Given data:
────────────────────

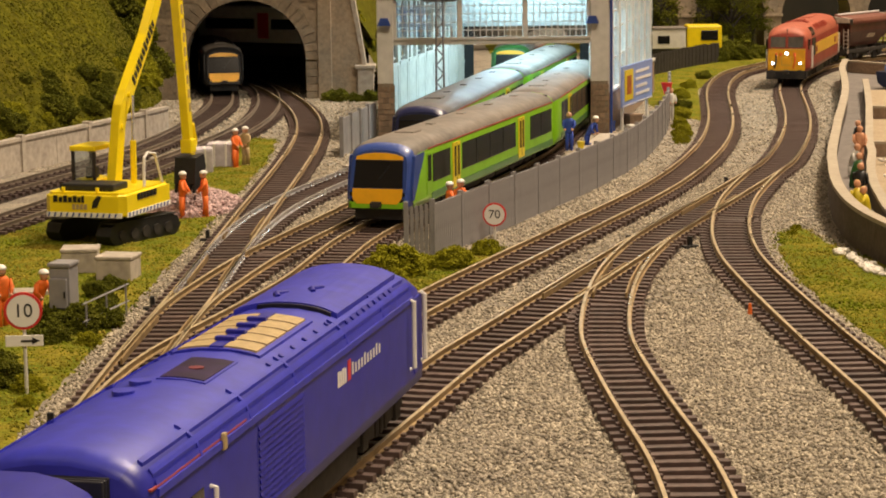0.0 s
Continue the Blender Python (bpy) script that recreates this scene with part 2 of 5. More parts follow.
def ball(bm, c, r, mi=0, sz=1.0, u=10, v=7):
    rings = []
    for k in range(1, v):
        a = math.pi * k / v
        rings.append([(c[0] + r * math.sin(a) * math.cos(2 * math.pi * i / u), c[1] + r * math.sin(a) * math.sin(2 * math.pi * i / u), c[2] + sz * r * math.cos(a)) for i in range(u)])
    return loft(bm, rings, pick=lambda k, i: mi)


def crumbs(points, sizes, rng, flat=0.7):
    """Loose six-cornered bits at the given points, as plain lists for raw()."""
    n = len(points)
    base = np.array([(1, 0, 0), (-1, 0, 0), (0, 1, 0), (0, -1, 0), (0, 0, 1), (0, 0, -1)], float)
    v = base[None] * rng.uniform(0.55, 1.25, (n, 6, 1)) + rng.normal(0, 0.18, (n, 6, 3))
    a, b = rng.uniform(0, 6.28, n), rng.uniform(-0.6, 0.6, n)
    ca, sa, cb, sb = np.cos(a)[:, None], np.sin(a)[:, None], np.cos(b)[:, None], np.sin(b)[:, None]
    x, y, z = v[..., 0], v[..., 1], v[..., 2] * flat
    y, z = cb * y - sb * z, sb * y + cb * z
    x, y = ca * x - sa * y, sa * x + ca * y
    out = np.stack([x, y, z], -1) * np.asarray(sizes)[:, None, None] + np.asarray(points)[:, None, :]
    tri = np.array([(0, 2, 4), (2, 1, 4), (1, 3, 4), (3, 0, 4), (2, 0, 5), (1, 2, 5), (3, 1, 5), (0, 3, 5)])
    faces = (tri[None] + 6 * np.arange(n)[:, None, None]).reshape(-1, 3)
    return out.reshape(-1, 3), faces


def raw_np(name, v, f, mats, parent=None, label=""):
    me = bpy.data.meshes.new(name)
    me.vertices.add(len(v))
    me.vertices.foreach_set("co", (np.asarray(v) * MM).ravel())
    me.loops.add(f.size)
    me.loops.foreach_set("vertex_index", f.ravel().astype(np.int32))
    me.polygons.add(len(f))
    me.polygons.foreach_set("loop_start", np.arange(0, f.size, 3, dtype=np.int32))
    me.update()
    me.validate()
    me.materials.append(mats)
    ob = new(name, me)
    if parent:
        ob.parent = parent
    return tagged(ob, label)


def inside(poly, x, y):
    hit = np.zeros(len(x), bool)
    for (x0, y0), (x1, y1) in zip(poly, poly[1:] + poly[:1]):
        c = ((y0 > y) != (y1 > y)) & (x < (x1 - x0) * (y - y0) / ((y1 - y0) or 1e-9) + x0)
        hit ^= c
    return hit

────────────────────

Written instruction: Reproduce exactly the lines from the line with "Continue the Blender" to the line with "return loft(bm, rings, pick=lambda", both end lines included.

Solved problem:
Continue the Blender Python (bpy) script that recreates this scene with part 2 of 5. More parts follow.
def ball(bm, c, r, mi=0, sz=1.0, u=10, v=7):
    rings = []
    for k in range(1, v):
        a = math.pi * k / v
        rings.append([(c[0] + r * math.sin(a) * math.cos(2 * math.pi * i / u), c[1] + r * math.sin(a) * math.sin(2 * math.pi * i / u), c[2] + sz * r * math.cos(a)) for i in range(u)])
    return loft(bm, rings, pick=lambda k, i: mi)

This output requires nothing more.